EXERCISE DETAILS |
Check each line of the material below for "values", then copy the ones that contain it.

** begin **

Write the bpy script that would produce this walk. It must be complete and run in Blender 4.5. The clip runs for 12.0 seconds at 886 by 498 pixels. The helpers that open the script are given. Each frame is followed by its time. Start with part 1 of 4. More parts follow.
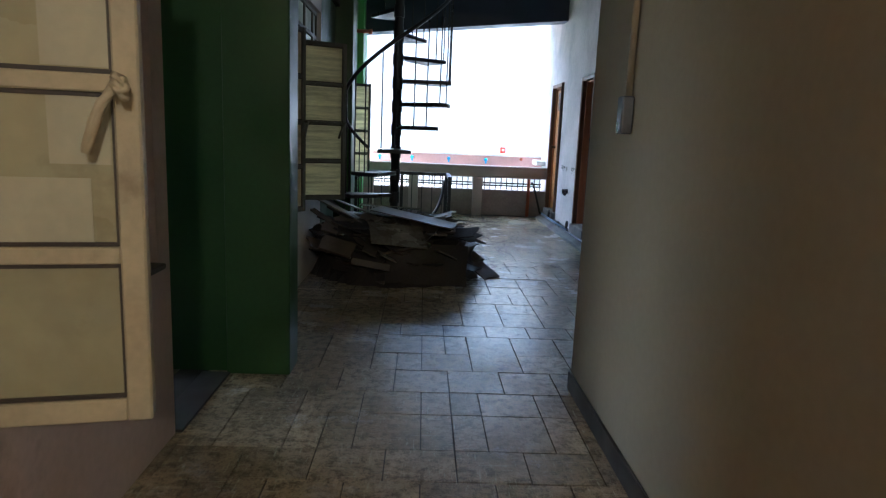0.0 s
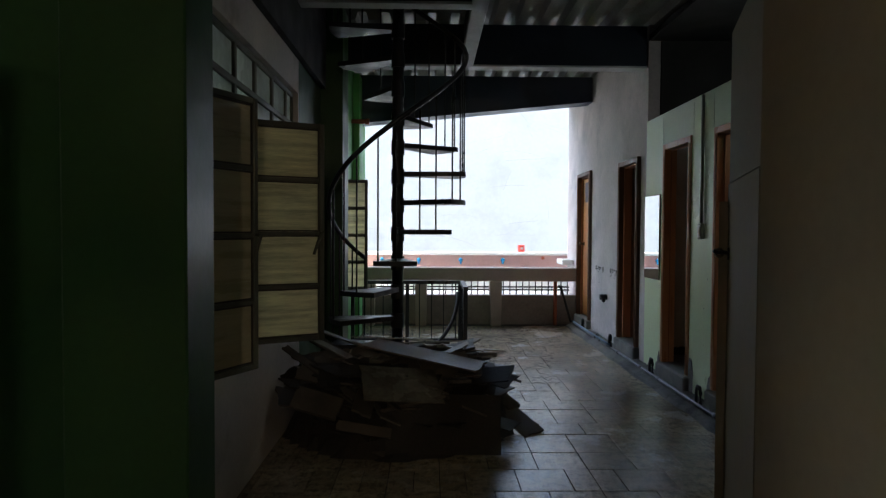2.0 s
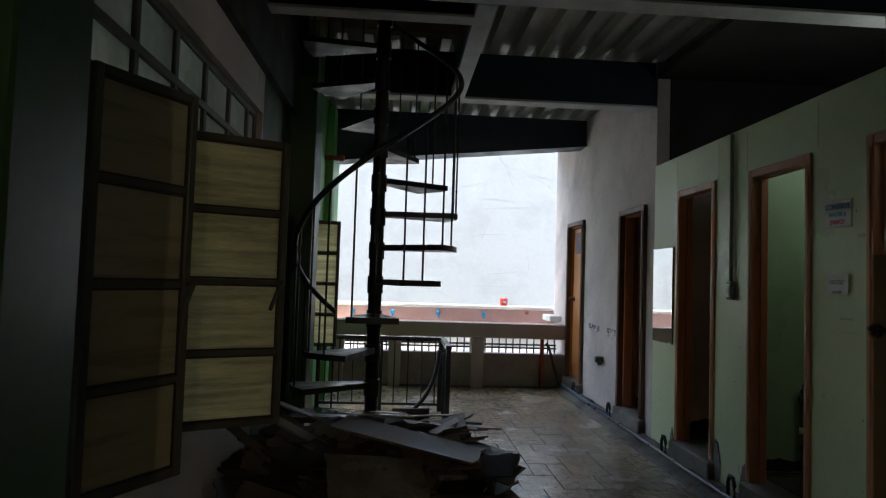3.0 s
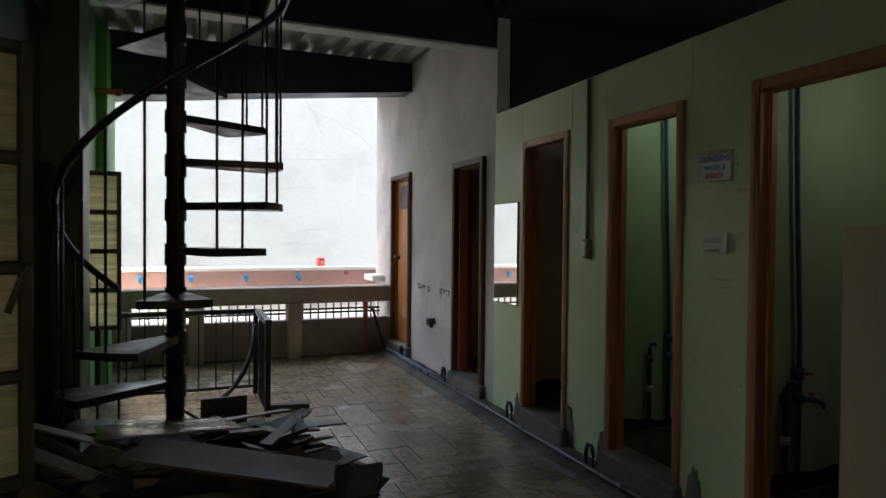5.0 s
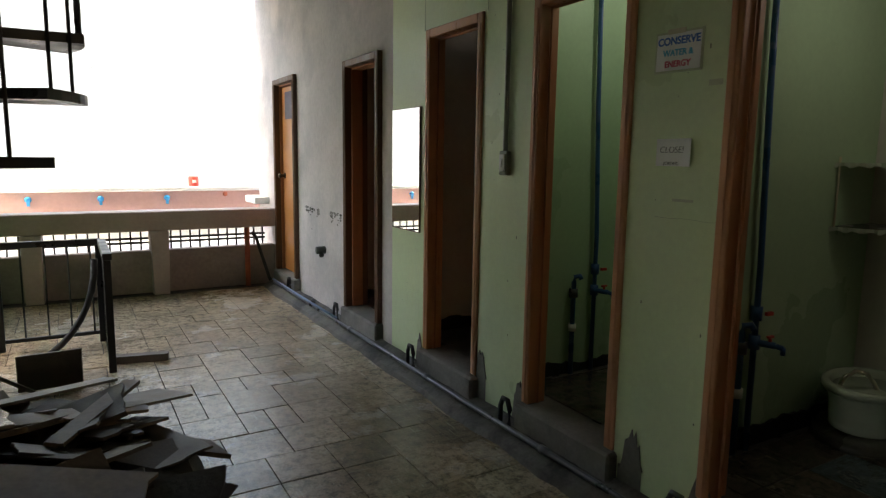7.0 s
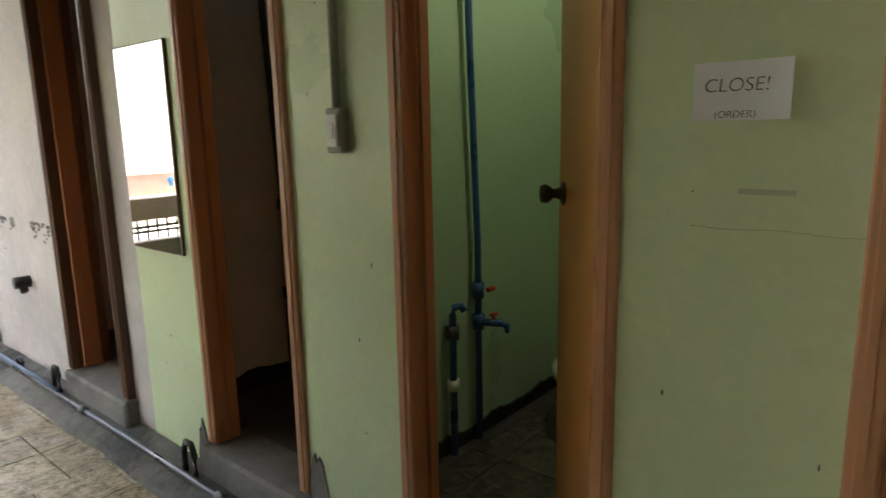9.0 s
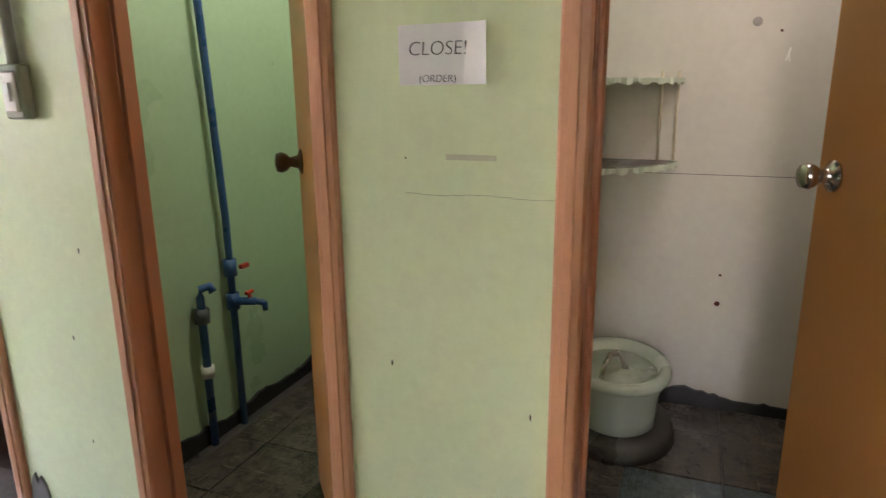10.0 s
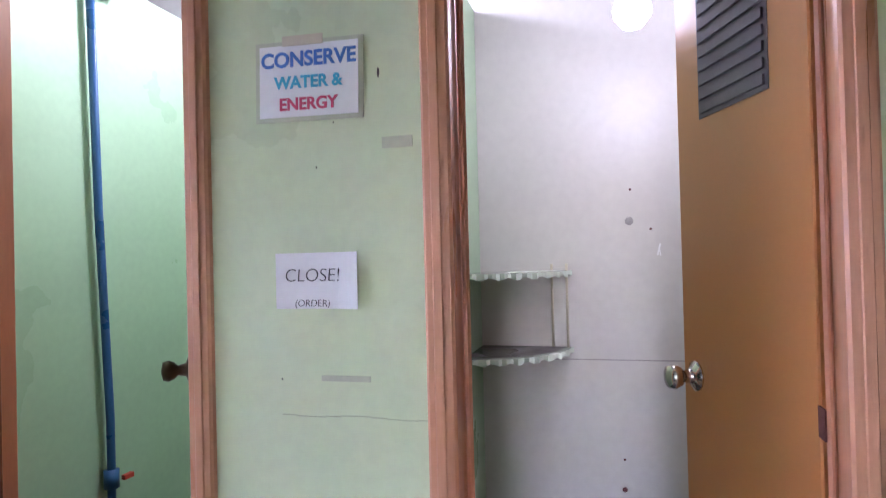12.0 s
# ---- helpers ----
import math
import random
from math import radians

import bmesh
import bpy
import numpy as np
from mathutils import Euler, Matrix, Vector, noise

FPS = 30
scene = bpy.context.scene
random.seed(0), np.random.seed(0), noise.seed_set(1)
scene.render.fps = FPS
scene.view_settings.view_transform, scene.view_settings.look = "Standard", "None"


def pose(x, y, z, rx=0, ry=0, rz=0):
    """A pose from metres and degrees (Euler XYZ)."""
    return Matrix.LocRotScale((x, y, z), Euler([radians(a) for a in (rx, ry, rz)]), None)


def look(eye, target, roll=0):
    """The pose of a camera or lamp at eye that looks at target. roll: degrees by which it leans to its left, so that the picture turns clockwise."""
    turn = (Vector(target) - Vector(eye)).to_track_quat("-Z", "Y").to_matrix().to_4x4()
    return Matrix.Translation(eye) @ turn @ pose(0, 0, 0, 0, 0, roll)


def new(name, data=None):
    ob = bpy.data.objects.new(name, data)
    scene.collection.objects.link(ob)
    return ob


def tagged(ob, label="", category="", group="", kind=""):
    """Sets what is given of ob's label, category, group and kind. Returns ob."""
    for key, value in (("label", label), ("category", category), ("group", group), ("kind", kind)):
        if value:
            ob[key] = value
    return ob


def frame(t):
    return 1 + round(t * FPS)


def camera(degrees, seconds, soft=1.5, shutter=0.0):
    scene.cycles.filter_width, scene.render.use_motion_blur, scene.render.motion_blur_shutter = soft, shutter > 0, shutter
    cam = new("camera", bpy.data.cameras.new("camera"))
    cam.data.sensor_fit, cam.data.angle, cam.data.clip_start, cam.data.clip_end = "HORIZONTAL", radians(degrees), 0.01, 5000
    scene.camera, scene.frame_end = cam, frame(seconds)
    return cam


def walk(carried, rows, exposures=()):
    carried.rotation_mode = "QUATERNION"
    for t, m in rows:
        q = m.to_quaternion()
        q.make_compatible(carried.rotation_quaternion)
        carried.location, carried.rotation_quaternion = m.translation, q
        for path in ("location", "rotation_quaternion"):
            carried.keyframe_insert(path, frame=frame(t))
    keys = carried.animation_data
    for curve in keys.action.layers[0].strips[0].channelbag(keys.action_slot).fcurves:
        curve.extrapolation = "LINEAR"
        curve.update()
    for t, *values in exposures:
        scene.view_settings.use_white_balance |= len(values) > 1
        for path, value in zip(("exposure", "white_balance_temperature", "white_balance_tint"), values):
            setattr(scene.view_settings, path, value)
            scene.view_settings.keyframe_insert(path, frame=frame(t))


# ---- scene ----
cam = camera(69.7, 12.0, 1.2, 0.2)
PATH = [
    (0, (0.304, 0.808, 1.316), (0.375, 2.777, 0.967), 2.4),
    (0.5, (0.317, 1.166, 1.336), (0.364, 3.136, 0.994), 0.3),
    (1, (0.356, 1.574, 1.359), (0.344, 3.557, 1.096), 0.7),
    (1.5, (0.317, 1.96, 1.369), (0.269, 3.952, 1.19), 1.8),
    (2, (0.275, 2.391, 1.404), (0.315, 4.39, 1.344), 0.3),
    (2.5, (0.233, 2.822, 1.426), (0.334, 4.819, 1.472), 1.1),
    (2.7, (0.203, 2.981, 1.415), (0.316, 4.977, 1.484), 1.5),
    (4.3, (0.106, 3.839, 1.48), (0.478, 5.799, 1.624), 0.3),
    (4.5, (0.092, 3.888, 1.49), (0.539, 5.836, 1.581), -0.0),
    (5, (0.074, 3.972, 1.475), (0.813, 5.831, 1.436), 0.5),
    (5.5, (0.06, 4.037, 1.443), (0.974, 5.809, 1.278), 1.5),
    (6, (0.09, 4.14, 1.408), (1.118, 5.837, 1.155), 0.3),
    (6.5, (0.208, 4.381, 1.4), (1.303, 6.033, 1.13), 0.4),
    (6.7, (0.32, 4.504, 1.423), (1.364, 6.188, 1.145), 0.5),
    (8.3, (0.967, 5.727, 1.392), (1.92, 7.461, 1.106), 1.3),
    (8.5, (1.025, 5.866, 1.379), (2.209, 7.451, 1.09), 1.0),
    (9, (1.22, 6.021, 1.402), (2.729, 7.281, 1.032), -1.2),
    (9.5, (1.322, 5.979, 1.407), (3.017, 6.945, 0.97), -1.1),
    (10, (1.369, 5.93, 1.397), (3.174, 6.642, 0.914), -0.6),
    (10.5, (1.406, 5.888, 1.384), (3.257, 6.409, 0.835), 0.2),
    (11, (1.395, 5.864, 1.405), (3.269, 6.326, 0.882), -0.4),
    (11.5, (1.386, 5.837, 1.451), (3.315, 6.315, 1.227), -1.8),
    (12, (1.38, 5.83, 1.496), (3.313, 6.344, 1.52), -1.4),
]
EXPOSURES = [(0.0, 4.15, 5500, 3), (0.5, 3.95, 5500, 1), (1.0, 3.75, 5700, 1), (1.5, 3.4, 6100, 3), (2.0, 3.2, 6450, 5), (2.5, 3.05, 6650, 5), (4.5, 2.95, 7150, 6), (6.0, 3.52, 7850, 5), (6.7, 3.83, 8100, 5),
             (8.3, 2.8, 7800, 4), (8.5, 3.0, 8000, 4), (9.0, 4.75, 8800, 8), (9.5, 5.75, 8800, 15), (10.0, 6.2, 7600, 25), (10.5, 6.5, 6900, 32), (11.0, 6.62, 6400, 37), (11.5, 6.65, 6250, 40), (12.0, 6.6, 5700, 36)]
walk(cam, [(t, look(eye, target, roll)) for t, eye, target, roll in PATH], EXPOSURES)

# ---- world and light ----
world = bpy.data.worlds.new("overcast_sky")
scene.world = world
world.use_nodes = True
wn = world.node_tree.nodes
wl = world.node_tree.links
sky = wn.new("ShaderNodeTexSky")
sky.sky_type = "NISHITA"
sky.sun_disc = False
sky.sun_elevation = radians(64)
sky.sun_rotation = radians(-111)
sky.dust_density = 4.0
wn["Background"].inputs["Strength"].default_value = 0.15
wl.new(sky.outputs["Color"], wn["Background"].inputs["Color"])


def lamp(name, kind, place, energy, colour, target=None, size=0.1):
    data = bpy.data.lights.new(name, kind)
    data.energy, data.color = energy, colour
    if kind == "SUN":
        data.angle = size
    elif kind == "AREA":
        data.size = size
    else:
        data.shadow_soft_size = size
    ob = new(name, data)
    ob.matrix_world = look(place, target) if target else pose(*place)
    return ob


lamp("sun", "SUN", (-8, 9, 20), 0.35, (1.0, 0.95, 0.88), (0.0, 12.0, 0.0), radians(20))
lamp("stall_bulb_light", "POINT", (3.20, 5.76, 2.165), 0.050, (1.0, 0.97, 0.97), None, 0.12)
lamp("stall_bulb_light", "POINT", (3.25, 6.85, 2.60), 0.45, (0.90, 0.95, 1.0), None, 0.09)
# Added lamp, unseen: light is assumed from behind the start of the walk.
lamp("unseen_passage_light", "POINT", (0.82, -1.42, 2.35), 2.5, (1.0, 0.97, 0.90), None, 0.05)


# ---- materials ----
def mat(name, colour, rough=0.6, vary=0.25, scale=3.0, grain=60.0, bump=0.15, metal=0.0, stain=None, stain_amount=0.0,
        stain_scale=1.3, per_object=0.0, rough_vary=0.15, stretch=(1, 1, 1), spec=0.5, stain_width=0.12, translucent=0.0):
    m = bpy.data.materials.new(name)
    m.use_nodes = True
    n, l = m.node_tree.nodes, m.node_tree.links
    b = n["Principled BSDF"]
    geo = n.new("ShaderNodeNewGeometry")
    mp = n.new("ShaderNodeMapping")
    mp.inputs["Scale"].default_value = stretch
    l.new(geo.outputs["Position"], mp.inputs["Vector"])
    big = n.new("ShaderNodeTexNoise")
    big.inputs["Scale"].default_value, big.inputs["Detail"].default_value = scale, 6
    small = n.new("ShaderNodeTexNoise")
    small.inputs["Scale"].default_value, small.inputs["Detail"].default_value = grain, 4
    for tex in (big, small):
        l.new(mp.outputs["Vector"], tex.inputs["Vector"])
    ad = n.new("ShaderNodeMath")
    ad.operation = "MULTIPLY_ADD"
    l.new(small.outputs["Fac"], ad.inputs[0])
    ad.inputs[1].default_value = 0.4
    l.new(big.outputs["Fac"], ad.inputs[2])
    fac = ad.outputs[0]
    if per_object:
        info = n.new("ShaderNodeObjectInfo")
        ao = n.new("ShaderNodeMath")
        ao.operation = "MULTIPLY_ADD"
        l.new(info.outputs["Random"], ao.inputs[0])
        ao.inputs[1].default_value = per_object
        l.new(fac, ao.inputs[2])
        sb = n.new("ShaderNodeMath")
        sb.operation = "SUBTRACT"
        l.new(ao.outputs[0], sb.inputs[0])
        sb.inputs[1].default_value = per_object * 0.5
        fac = sb.outputs[0]
    ramp = n.new("ShaderNodeMapRange")
    ramp.inputs["From Min"].default_value, ramp.inputs["From Max"].default_value = 0.45, 0.95
    ramp.inputs["To Min"].default_value, ramp.inputs["To Max"].default_value = 1 - vary, 1 + vary * 0.6
    l.new(fac, ramp.inputs["Value"])
    mul = n.new("ShaderNodeVectorMath")
    mul.operation = "SCALE"
    mul.inputs[0].default_value = colour
    l.new(ramp.outputs[0], mul.inputs["Scale"])
    col = mul.outputs[0]
    if stain:
        sn = n.new("ShaderNodeTexNoise")
        sn.inputs["Scale"].default_value, sn.inputs["Detail"].default_value, sn.inputs["Roughness"].default_value = stain_scale, 9, 0.65
        l.new(mp.outputs["Vector"], sn.inputs["Vector"])
        sr = n.new("ShaderNodeMapRange")
        lo = 0.62 - stain_amount * 0.3
        sr.inputs["From Min"].default_value, sr.inputs["From Max"].default_value = lo, lo + stain_width
        l.new(sn.outputs["Fac"], sr.inputs["Value"])
        mx = n.new("ShaderNodeMix")
        mx.data_type = "RGBA"
        l.new(sr.outputs[0], mx.inputs["Factor"])
        l.new(col, mx.inputs["A"])
        mx.inputs["B"].default_value = (*stain, 1)
        col = mx.outputs["Result"]
    l.new(col, b.inputs["Base Color"])
    rr = n.new("ShaderNodeMapRange")
    rr.inputs["From Min"].default_value, rr.inputs["From Max"].default_value = 0.35, 0.65
    rr.inputs["To Min"].default_value, rr.inputs["To Max"].default_value = max(0.03, rough - rough_vary), min(1, rough + rough_vary)
    l.new(big.outputs["Fac"], rr.inputs["Value"])
    l.new(rr.outputs[0], b.inputs["Roughness"])
    b.inputs["Metallic"].default_value = metal
    b.inputs["Specular IOR Level"].default_value = spec
    if bump:
        bp = n.new("ShaderNodeBump")
        bp.inputs["Strength"].default_value, bp.inputs["Distance"].default_value = bump, 0.01
        l.new(ad.outputs[0], bp.inputs["Height"])
        l.new(bp.outputs["Normal"], b.inputs["Normal"])
    if translucent:
        tr = n.new("ShaderNodeBsdfTranslucent")
        l.new(col, tr.inputs["Color"])
        ms = n.new("ShaderNodeMixShader")
        ms.inputs[0].default_value = translucent
        l.new(b.outputs[0], ms.inputs[1])
        l.new(tr.outputs[0], ms.inputs[2])
        l.new(ms.outputs[0], n["Material Output"].inputs["Surface"])
    return m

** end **

ANSWER TO THE TASK |
    for t, *values in exposures:
        scene.view_settings.use_white_balance |= len(values) > 1
        for path, value in zip(("exposure", "white_balance_temperature", "white_balance_tint"), values):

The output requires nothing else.